__EXERCISE DETAILS__
Without the pictures, print the lines running from the beginning of the material to the line containing "of a camera", both ends included.

__DATA__
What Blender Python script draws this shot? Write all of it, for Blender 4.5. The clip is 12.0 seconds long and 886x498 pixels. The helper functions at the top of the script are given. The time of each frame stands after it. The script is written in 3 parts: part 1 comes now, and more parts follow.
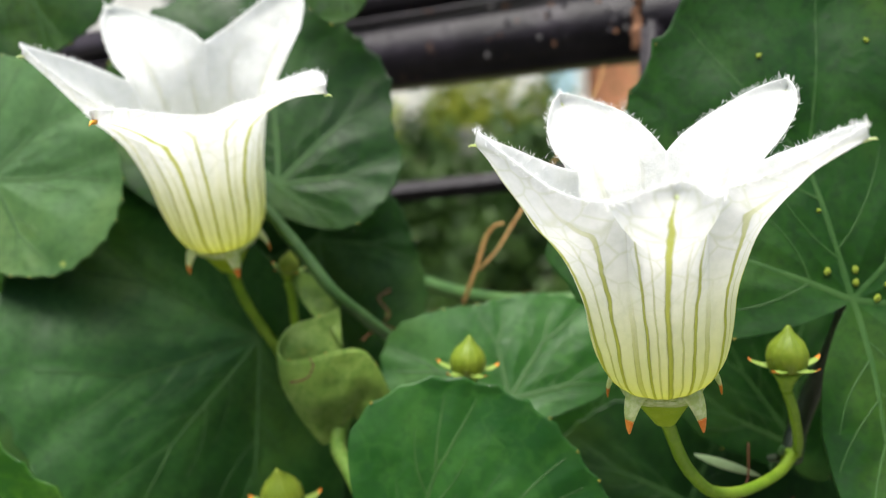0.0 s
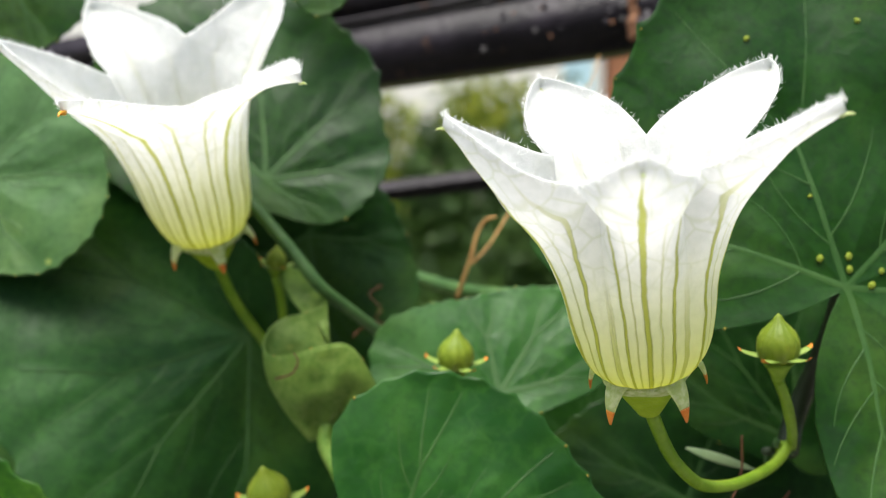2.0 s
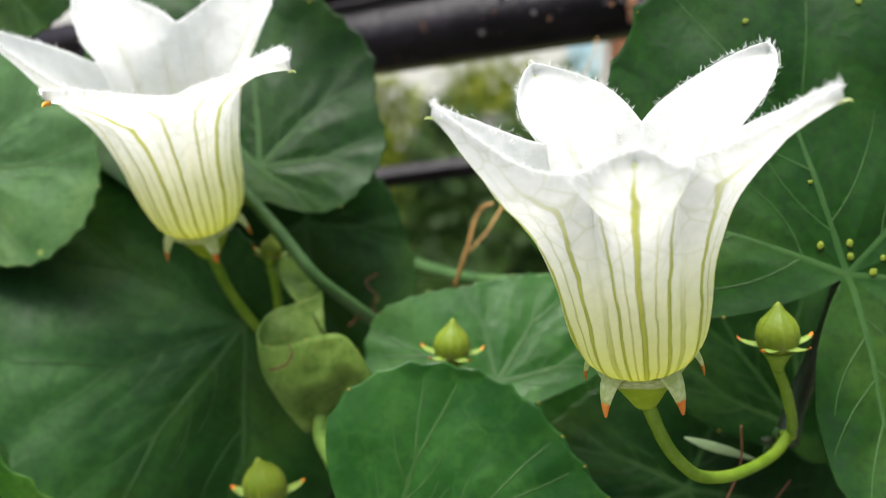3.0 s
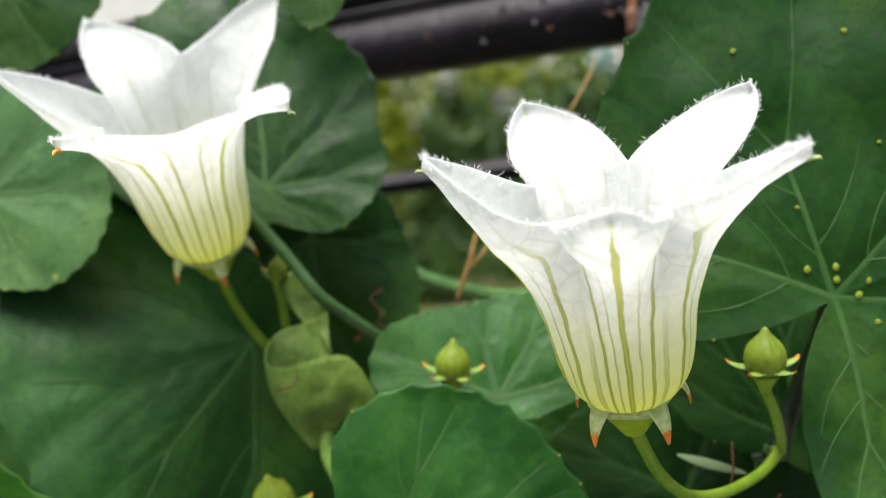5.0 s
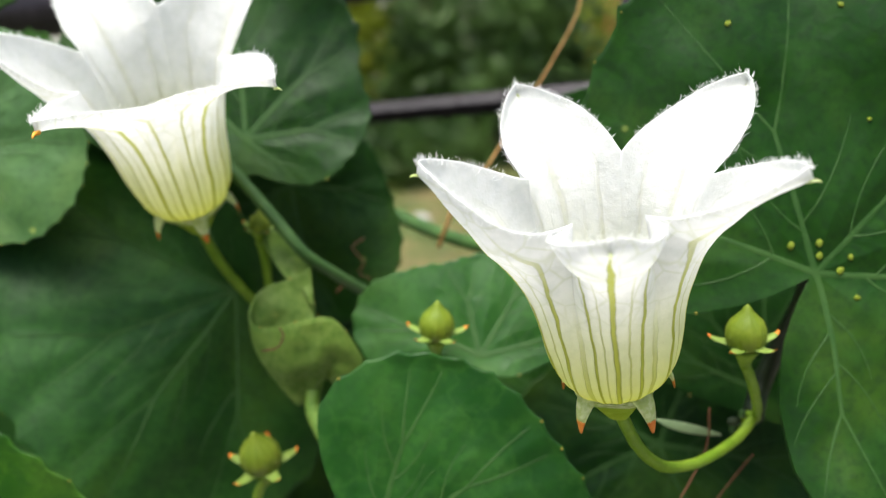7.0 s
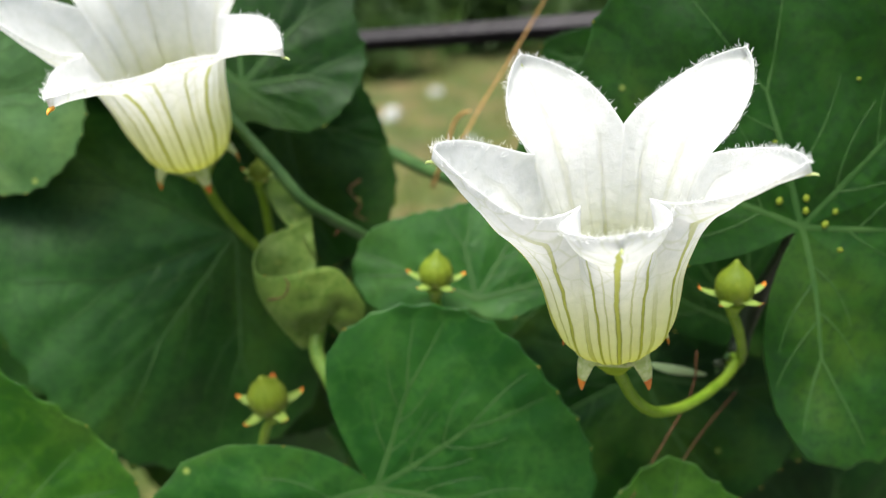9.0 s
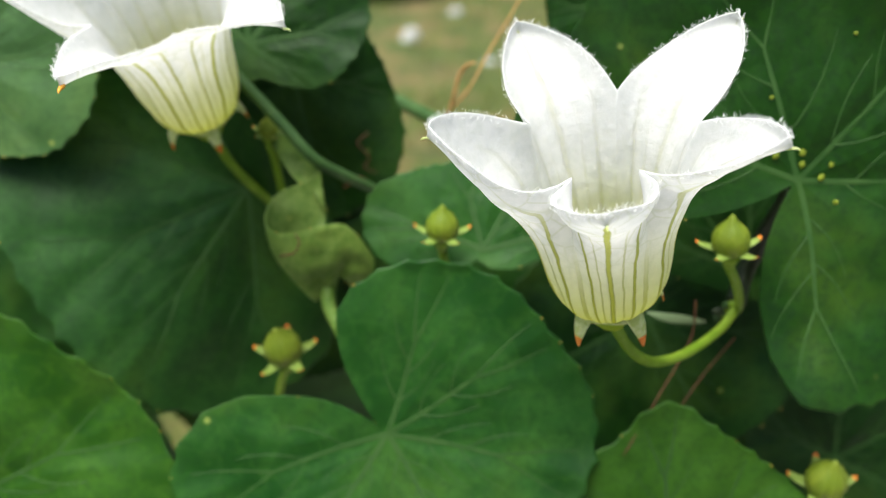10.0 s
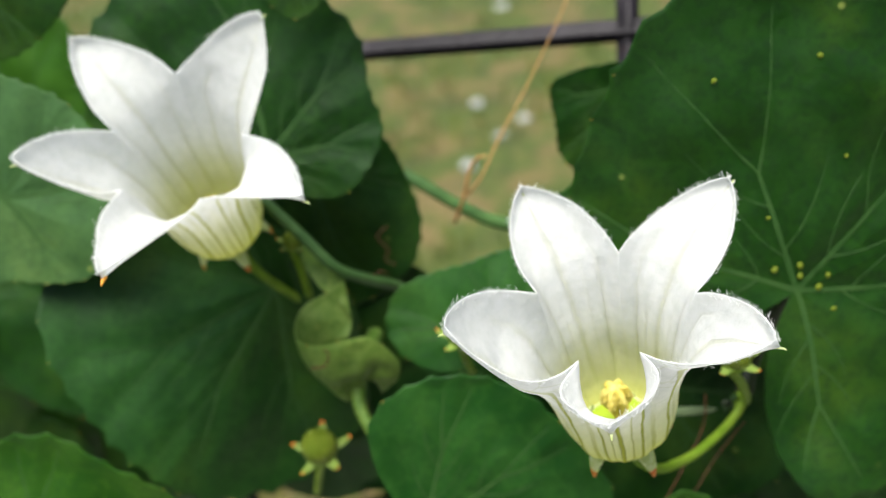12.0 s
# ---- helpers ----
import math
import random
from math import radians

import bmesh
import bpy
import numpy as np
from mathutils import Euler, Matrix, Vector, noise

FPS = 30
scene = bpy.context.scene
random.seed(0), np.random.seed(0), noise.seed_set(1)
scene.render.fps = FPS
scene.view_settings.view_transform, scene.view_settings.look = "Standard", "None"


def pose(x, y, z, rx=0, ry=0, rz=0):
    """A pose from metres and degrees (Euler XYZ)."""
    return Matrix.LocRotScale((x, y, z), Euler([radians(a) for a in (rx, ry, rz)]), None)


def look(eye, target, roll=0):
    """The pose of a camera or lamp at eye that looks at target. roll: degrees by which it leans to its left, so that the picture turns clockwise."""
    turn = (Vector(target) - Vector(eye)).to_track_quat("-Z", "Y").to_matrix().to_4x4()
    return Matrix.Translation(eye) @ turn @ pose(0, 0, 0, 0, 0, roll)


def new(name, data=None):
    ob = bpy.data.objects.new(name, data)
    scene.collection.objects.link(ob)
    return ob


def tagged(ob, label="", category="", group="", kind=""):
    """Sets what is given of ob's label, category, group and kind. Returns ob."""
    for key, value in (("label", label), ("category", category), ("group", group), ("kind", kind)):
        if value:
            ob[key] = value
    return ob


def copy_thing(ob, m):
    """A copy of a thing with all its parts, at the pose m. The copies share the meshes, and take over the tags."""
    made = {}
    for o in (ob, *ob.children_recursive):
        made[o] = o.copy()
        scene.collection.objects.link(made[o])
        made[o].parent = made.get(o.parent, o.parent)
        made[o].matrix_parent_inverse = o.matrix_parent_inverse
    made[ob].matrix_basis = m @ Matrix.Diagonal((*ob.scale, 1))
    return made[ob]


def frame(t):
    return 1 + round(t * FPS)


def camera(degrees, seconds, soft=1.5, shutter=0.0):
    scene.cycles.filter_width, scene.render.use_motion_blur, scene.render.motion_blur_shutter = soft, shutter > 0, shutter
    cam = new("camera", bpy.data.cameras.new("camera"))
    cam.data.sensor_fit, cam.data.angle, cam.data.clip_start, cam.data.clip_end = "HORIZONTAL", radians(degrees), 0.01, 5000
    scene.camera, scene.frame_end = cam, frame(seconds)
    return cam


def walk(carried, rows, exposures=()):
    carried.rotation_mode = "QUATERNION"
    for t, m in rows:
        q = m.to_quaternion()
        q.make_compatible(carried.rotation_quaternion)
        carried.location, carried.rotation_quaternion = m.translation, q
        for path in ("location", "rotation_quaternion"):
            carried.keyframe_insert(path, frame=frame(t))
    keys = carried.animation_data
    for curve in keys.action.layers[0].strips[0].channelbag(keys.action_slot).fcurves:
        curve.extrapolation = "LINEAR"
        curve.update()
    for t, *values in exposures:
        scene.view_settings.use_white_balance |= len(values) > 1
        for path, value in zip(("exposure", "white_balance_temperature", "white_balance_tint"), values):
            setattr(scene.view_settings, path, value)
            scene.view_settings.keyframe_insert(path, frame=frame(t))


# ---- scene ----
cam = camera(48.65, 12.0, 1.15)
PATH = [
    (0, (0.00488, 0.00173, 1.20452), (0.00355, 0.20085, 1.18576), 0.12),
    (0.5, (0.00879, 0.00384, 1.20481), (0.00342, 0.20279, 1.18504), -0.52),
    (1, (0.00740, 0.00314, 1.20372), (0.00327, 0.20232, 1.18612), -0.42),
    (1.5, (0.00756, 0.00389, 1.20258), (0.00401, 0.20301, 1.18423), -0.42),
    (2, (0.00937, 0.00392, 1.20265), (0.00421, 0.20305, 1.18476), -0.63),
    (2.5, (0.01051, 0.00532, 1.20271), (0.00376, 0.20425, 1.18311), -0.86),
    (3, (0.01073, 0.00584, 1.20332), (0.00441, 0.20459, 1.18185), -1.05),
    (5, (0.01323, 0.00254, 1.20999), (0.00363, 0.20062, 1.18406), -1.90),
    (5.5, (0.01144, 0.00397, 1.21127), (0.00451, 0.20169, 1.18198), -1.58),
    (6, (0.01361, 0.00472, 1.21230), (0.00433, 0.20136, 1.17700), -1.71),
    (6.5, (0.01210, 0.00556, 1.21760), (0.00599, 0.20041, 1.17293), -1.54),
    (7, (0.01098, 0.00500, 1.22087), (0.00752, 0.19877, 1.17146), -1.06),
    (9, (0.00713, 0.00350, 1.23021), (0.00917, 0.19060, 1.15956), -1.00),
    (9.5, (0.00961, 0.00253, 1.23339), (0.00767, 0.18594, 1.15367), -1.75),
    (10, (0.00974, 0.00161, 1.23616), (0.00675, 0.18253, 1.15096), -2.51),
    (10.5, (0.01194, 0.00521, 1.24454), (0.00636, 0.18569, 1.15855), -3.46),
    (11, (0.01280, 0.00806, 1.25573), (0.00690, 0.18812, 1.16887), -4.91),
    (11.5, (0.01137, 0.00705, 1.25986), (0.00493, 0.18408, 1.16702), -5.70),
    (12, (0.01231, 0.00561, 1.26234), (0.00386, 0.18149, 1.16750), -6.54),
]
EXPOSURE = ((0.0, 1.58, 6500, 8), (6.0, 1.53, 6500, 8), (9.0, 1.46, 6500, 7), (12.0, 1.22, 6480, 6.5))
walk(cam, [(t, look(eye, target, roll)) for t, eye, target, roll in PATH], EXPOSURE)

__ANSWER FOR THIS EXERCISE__
What Blender Python script draws this shot? Write all of it, for Blender 4.5. The clip is 12.0 seconds long and 886x498 pixels. The helper functions at the top of the script are given. The time of each frame stands after it. The script is written in 3 parts: part 1 comes now, and more parts follow.
0.0 s
2.0 s
3.0 s
5.0 s
7.0 s
9.0 s
10.0 s
12.0 s
# ---- helpers ----
import math
import random
from math import radians

import bmesh
import bpy
import numpy as np
from mathutils import Euler, Matrix, Vector, noise

FPS = 30
scene = bpy.context.scene
random.seed(0), np.random.seed(0), noise.seed_set(1)
scene.render.fps = FPS
scene.view_settings.view_transform, scene.view_settings.look = "Standard", "None"


def pose(x, y, z, rx=0, ry=0, rz=0):
    """A pose from metres and degrees (Euler XYZ)."""
    return Matrix.LocRotScale((x, y, z), Euler([radians(a) for a in (rx, ry, rz)]), None)


def look(eye, target, roll=0):
    """The pose of a camera or lamp at eye that looks at target. roll: degrees by which it leans to its left, so that the picture turns clockwise."""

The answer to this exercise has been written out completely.